# What is asked
Search the listing for the string "Euler" and copy every line that contains it.

# Collected data
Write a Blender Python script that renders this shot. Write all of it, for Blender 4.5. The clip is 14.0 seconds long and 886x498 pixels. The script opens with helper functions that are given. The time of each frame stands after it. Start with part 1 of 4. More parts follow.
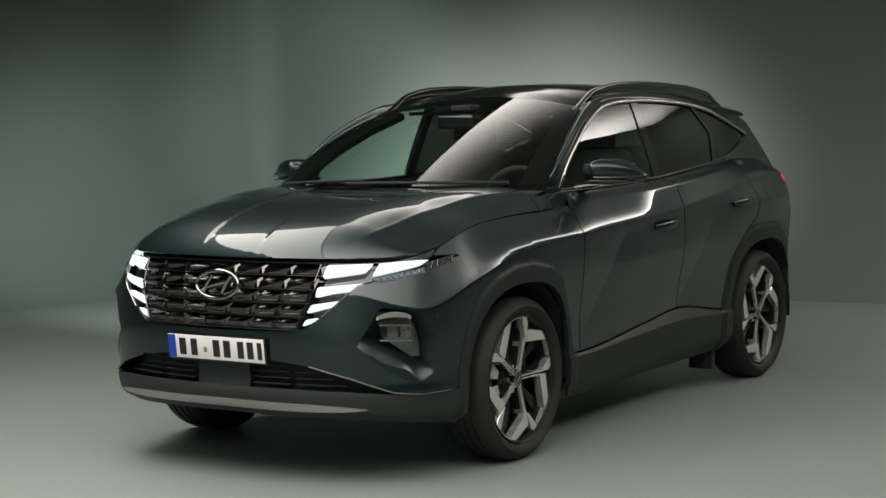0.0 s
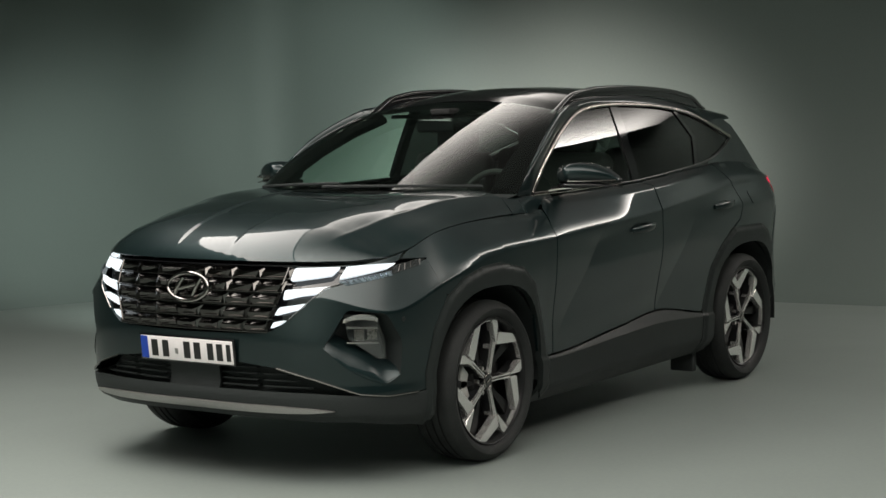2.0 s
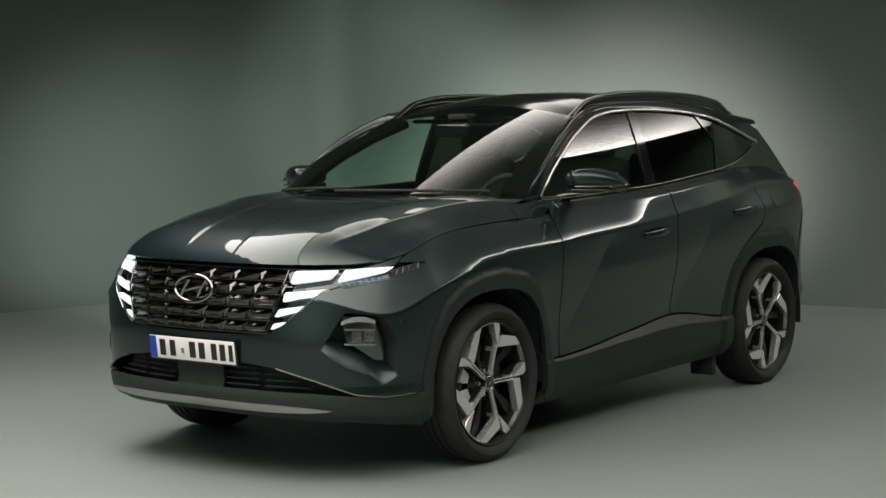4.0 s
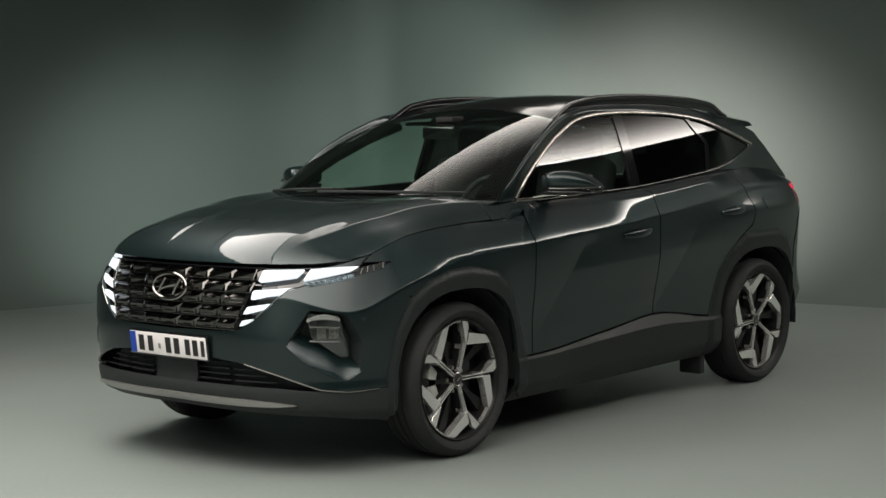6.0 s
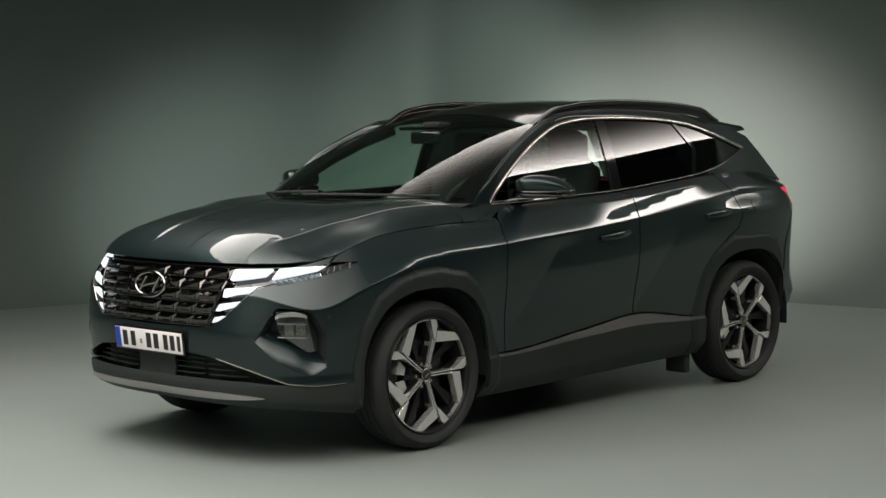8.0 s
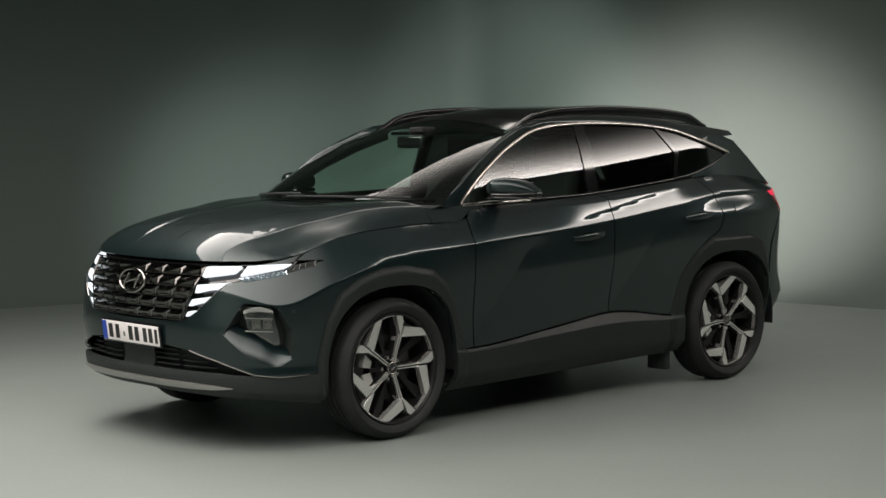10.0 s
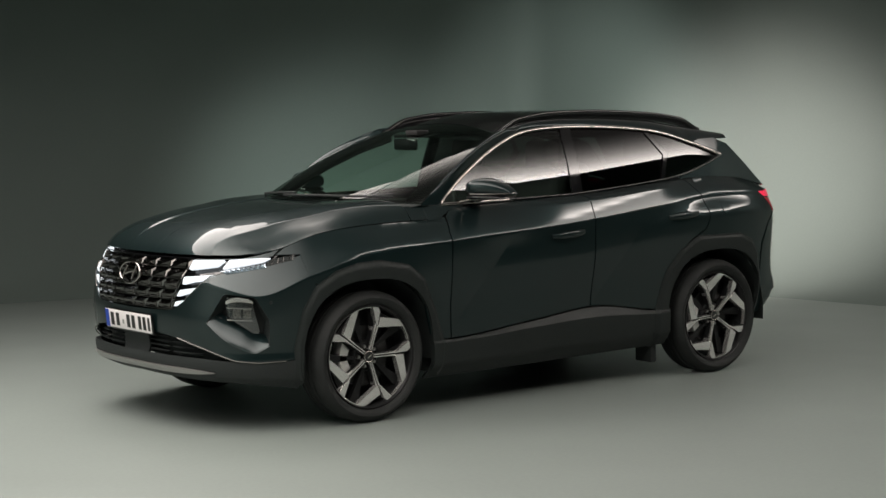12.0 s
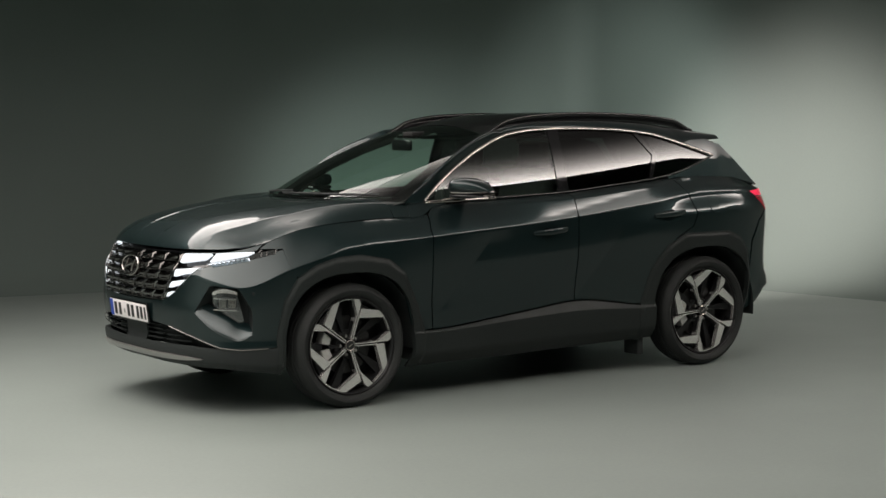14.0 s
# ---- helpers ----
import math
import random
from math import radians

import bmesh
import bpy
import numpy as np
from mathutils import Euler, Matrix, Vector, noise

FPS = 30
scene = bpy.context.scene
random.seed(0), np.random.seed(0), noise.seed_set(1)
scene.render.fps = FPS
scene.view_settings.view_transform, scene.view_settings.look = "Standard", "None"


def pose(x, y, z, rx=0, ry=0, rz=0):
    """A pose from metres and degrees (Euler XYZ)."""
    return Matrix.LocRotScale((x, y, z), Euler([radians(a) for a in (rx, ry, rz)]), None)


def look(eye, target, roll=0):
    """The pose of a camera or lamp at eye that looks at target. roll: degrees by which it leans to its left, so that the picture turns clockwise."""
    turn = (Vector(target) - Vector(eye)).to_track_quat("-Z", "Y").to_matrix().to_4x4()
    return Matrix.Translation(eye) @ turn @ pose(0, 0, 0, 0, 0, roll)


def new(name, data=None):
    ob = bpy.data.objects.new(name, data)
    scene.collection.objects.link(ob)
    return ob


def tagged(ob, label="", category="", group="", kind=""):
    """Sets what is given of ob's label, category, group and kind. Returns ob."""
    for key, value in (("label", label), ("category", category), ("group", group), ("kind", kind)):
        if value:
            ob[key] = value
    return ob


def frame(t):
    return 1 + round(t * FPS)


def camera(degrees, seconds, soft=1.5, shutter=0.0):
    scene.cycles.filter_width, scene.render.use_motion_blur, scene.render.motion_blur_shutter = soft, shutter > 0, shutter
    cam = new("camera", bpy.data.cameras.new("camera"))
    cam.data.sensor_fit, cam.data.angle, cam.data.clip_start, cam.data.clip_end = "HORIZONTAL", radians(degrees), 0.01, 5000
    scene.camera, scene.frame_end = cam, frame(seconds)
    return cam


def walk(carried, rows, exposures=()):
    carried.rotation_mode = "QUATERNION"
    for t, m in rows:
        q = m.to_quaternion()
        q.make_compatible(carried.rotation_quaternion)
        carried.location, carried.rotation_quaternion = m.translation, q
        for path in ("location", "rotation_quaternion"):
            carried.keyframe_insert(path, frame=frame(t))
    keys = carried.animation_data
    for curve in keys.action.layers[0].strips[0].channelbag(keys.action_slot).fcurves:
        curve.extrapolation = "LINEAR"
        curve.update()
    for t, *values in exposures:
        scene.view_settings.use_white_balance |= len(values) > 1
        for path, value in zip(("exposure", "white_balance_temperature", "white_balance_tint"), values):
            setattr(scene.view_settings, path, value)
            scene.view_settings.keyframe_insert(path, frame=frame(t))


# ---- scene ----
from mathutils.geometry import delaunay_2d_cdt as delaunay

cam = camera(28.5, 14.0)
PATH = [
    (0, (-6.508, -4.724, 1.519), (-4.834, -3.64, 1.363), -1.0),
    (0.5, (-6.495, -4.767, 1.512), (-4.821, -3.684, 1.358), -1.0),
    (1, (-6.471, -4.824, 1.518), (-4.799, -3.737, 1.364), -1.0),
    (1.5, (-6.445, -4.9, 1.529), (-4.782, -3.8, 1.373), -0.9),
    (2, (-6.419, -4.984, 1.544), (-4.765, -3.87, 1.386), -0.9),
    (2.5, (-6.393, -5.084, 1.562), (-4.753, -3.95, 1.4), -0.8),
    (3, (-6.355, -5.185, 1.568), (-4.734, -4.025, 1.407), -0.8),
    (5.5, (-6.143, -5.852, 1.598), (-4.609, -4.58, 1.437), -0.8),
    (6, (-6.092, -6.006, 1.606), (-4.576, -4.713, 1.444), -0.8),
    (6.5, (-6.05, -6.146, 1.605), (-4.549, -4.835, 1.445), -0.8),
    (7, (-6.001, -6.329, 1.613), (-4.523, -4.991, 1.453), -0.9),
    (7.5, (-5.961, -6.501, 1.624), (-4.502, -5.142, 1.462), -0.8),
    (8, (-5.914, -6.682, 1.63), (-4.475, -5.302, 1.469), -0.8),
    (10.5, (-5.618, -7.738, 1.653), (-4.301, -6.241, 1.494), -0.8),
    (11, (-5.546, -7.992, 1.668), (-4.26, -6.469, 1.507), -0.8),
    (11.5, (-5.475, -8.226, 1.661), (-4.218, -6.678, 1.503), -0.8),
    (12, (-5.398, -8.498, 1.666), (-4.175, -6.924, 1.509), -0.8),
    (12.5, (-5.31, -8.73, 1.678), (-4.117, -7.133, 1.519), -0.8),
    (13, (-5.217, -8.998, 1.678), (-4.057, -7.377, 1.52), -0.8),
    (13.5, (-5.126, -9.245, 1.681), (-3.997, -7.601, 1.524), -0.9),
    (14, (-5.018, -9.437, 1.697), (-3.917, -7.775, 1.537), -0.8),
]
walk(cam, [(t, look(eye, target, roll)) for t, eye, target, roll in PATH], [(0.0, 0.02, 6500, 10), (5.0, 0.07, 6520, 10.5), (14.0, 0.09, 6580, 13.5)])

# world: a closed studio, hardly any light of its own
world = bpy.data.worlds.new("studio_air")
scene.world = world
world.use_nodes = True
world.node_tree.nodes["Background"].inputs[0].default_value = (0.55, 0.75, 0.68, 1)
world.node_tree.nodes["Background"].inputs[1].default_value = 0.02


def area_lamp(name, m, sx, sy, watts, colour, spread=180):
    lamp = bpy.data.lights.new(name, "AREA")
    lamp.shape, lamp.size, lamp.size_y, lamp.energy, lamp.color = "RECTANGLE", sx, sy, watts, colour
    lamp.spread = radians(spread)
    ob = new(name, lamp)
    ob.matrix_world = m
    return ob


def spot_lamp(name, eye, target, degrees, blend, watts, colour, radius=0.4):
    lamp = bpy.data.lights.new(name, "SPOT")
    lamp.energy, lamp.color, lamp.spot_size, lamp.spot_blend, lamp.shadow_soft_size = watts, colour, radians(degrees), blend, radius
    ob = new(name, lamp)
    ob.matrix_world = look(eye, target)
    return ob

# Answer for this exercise
from mathutils import Euler, Matrix, Vector, noise
    """A pose from metres and degrees (Euler XYZ)."""
    return Matrix.LocRotScale((x, y, z), Euler([radians(a) for a in (rx, ry, rz)]), None)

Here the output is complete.